München – establishing shot – könnte der Stachus (Karlsplatz) sein

Ebenfalls dokumentieren möchte ich dieses wunderbare Stück Lyrik, gesungen von der Magd Stine. Ein echter Ohrwurm.

„Jolanthe, Jolanthe,
du dickes Borstenvieh
hast meine Sympathie
Jolanthe, Jolanthe,
du hast mit deinem Speck
die Ruhe weg!“

Apropos Magd – diese hat auch eine Szene, die so bizarr ist, dass ist sie hier mal als Ausschnitt einfüge. Tatsächlich für 1955 schon recht gewagt!

Im Cast stach mir Carl Hinrichs (1907–1967) ist Auge. Auch er ist in Oldenburg geboren und hier auch 1967 gestorben. Er war in den 50er und 60er öfter mal in augenscheinlich kleineren Rollen in Kino und TV zu sehen. Laut alt-oldenburg.de war er der Bruder von August. Seine Eltern und später dann er führten in der Haarenstraße in der Oldenburger Innenstadt eine Weinhandlung. Das Gebäude (Foto) wurde 1956 abgerissen, dort ist heute das Modehaus ZARA zu finden.

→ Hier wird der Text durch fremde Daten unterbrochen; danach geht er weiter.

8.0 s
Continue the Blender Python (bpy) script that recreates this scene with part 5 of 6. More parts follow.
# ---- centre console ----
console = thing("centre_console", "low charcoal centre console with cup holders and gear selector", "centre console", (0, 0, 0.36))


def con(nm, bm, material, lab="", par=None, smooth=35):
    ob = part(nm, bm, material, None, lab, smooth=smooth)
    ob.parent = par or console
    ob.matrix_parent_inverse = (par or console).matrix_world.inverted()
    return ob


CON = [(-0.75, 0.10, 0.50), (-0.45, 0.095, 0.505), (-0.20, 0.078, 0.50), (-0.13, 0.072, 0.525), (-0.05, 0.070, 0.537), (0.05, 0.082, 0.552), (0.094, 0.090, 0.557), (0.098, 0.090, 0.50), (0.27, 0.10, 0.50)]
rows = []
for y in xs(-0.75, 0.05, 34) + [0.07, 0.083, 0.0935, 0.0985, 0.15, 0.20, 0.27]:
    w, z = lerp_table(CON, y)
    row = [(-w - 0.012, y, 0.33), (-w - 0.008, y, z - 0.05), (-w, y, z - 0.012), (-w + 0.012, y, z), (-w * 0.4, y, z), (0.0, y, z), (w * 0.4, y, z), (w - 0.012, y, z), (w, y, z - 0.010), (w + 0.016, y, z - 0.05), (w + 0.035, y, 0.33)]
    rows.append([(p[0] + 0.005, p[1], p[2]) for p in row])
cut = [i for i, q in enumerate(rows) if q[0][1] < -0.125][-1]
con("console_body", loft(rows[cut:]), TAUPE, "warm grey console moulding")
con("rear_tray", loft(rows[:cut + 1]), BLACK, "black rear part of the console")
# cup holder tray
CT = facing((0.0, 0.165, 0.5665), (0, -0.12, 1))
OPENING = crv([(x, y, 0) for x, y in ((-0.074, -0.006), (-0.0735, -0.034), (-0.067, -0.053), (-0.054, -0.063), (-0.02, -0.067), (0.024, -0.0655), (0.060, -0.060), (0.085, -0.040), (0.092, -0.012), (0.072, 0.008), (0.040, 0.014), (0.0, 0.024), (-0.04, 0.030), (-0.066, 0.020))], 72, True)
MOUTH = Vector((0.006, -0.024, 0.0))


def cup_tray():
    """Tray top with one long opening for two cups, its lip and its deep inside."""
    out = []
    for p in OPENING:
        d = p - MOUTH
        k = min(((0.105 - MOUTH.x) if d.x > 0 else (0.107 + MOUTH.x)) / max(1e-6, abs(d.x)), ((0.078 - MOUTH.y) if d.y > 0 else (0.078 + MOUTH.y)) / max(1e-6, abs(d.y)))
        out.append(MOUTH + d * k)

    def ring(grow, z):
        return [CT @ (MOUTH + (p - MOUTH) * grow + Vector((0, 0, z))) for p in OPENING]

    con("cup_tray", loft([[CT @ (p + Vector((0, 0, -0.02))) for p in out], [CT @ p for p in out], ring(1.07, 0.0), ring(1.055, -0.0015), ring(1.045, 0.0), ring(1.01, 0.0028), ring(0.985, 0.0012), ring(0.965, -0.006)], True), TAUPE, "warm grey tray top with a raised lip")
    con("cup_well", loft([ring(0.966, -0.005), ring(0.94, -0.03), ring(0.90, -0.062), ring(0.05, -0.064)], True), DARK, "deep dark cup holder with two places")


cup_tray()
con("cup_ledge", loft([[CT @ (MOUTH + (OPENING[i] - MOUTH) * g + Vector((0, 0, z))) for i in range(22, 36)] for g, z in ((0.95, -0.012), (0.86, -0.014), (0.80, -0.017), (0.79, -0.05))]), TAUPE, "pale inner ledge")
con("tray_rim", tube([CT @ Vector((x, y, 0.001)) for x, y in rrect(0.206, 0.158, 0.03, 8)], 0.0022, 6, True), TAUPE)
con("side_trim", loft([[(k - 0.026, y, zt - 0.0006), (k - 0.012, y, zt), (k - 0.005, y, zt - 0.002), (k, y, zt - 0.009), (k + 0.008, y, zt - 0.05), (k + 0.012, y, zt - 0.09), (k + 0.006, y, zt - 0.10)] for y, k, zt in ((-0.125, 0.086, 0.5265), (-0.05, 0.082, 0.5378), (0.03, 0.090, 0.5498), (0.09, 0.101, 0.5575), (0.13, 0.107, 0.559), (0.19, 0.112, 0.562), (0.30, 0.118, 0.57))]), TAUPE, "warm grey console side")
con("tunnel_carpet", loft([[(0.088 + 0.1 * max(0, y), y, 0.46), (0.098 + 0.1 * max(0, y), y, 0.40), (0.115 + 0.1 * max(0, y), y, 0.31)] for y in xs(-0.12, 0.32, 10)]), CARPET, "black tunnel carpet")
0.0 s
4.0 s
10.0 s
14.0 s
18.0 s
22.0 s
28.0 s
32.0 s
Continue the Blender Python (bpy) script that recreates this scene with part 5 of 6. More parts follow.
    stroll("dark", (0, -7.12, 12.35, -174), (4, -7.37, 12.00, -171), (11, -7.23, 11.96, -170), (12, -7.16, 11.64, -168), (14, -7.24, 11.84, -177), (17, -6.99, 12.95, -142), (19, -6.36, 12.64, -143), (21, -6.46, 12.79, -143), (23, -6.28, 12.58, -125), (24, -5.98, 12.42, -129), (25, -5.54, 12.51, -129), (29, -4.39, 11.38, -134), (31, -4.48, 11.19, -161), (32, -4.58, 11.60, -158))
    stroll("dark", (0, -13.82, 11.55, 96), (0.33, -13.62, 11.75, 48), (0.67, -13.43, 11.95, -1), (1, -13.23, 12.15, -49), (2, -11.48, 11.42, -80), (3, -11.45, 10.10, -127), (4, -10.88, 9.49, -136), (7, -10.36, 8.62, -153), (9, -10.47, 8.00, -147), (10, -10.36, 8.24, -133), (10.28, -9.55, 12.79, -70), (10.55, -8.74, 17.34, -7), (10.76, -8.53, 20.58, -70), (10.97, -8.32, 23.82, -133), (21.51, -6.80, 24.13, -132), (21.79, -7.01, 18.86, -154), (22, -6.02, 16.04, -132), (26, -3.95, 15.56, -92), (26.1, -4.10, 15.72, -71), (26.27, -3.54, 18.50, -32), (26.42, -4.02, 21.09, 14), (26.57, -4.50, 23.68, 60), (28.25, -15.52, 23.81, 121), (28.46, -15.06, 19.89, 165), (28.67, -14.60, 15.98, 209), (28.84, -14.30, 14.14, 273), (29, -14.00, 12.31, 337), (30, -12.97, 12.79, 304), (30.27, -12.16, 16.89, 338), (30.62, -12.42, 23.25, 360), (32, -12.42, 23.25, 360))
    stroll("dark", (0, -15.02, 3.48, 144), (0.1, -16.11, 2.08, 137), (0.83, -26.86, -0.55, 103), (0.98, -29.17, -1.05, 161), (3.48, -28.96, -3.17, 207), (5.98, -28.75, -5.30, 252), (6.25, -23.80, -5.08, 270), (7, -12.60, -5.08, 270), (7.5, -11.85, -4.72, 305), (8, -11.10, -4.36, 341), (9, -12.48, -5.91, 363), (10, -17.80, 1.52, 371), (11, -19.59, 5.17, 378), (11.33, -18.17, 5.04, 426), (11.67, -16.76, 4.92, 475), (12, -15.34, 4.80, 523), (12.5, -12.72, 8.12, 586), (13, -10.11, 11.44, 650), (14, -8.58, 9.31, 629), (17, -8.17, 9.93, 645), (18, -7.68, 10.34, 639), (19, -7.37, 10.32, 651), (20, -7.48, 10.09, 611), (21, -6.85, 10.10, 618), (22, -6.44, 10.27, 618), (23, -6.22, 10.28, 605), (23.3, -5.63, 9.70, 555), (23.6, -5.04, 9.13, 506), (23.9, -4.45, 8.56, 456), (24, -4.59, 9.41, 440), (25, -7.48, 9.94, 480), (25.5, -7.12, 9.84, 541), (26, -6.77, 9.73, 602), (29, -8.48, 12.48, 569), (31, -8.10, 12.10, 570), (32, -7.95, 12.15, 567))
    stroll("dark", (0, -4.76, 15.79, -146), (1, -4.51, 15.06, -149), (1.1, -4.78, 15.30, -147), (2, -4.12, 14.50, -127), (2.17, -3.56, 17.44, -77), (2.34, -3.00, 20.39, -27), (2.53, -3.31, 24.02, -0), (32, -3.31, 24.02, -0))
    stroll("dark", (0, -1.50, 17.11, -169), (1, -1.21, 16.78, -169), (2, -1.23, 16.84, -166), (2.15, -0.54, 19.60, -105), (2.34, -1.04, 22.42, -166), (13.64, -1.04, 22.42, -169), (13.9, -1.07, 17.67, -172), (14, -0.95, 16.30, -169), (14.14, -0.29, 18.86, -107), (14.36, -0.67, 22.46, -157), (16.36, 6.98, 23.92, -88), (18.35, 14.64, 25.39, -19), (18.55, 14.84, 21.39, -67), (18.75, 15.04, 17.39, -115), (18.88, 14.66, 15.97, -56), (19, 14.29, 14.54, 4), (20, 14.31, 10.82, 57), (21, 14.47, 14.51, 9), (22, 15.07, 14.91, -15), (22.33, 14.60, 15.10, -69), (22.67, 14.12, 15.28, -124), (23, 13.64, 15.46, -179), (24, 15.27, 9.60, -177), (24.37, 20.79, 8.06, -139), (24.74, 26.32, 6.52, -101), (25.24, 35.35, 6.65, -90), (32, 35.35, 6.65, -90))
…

Gerhard Riedmann (1925–2004), der den jungen forschen Lehrer spielt, war noch bis in die 90er regelmäßig zu sehen, zuletzt in 25 Folgen vom ZDF-„Bergdoktor“. In den 50er war er noch in allerlei Heimat-, Berg- und Schlagerfilmchen zu sehen und grinste und sang sich in die Herzen der Damen. Der grobe Blick zeigt auch, dass eigentlich fast alle der Beteiligten nach dem großen Knick in den 60ern, als Heimatfilme langsam ausstarben, ihre Karriere mitsterben sahen.

Was bleibt? Biedere Heile-Welt-Unterhaltung, und selbst da gibt es sicherlich besseres. Filmisch solide abgekurbelt, bleibt er halt doch ein Theaterstück von 1930, und so frisch wirkt das dann auch. Das war selbst 1955 schon old-school.

Das Lokalkolorit ist ganz nett, wenn man hier wohnt, und zumindest weiß ich jetzt, was diese Skulptur in Cloppenburg soll. Man lernt nie aus! Ist auch einfach mal schön, dass so ein Film mal nicht in Österreich, Tirol, Schwarzwald oder Bayern spielt, sondern in der norddeutschen Tiefebene. Ansonsten nur für Fans von Bauernkomödien (gibt es die überhaupt noch?). Oder wer Filme mit ganz vielen Schweinen mag. Oink!

Der qualitativ ganz brauchbare TV-VHS-Mitschnitt (SAT1, ich würde frühe 00er Jahre schätzen) findet sich im Netz.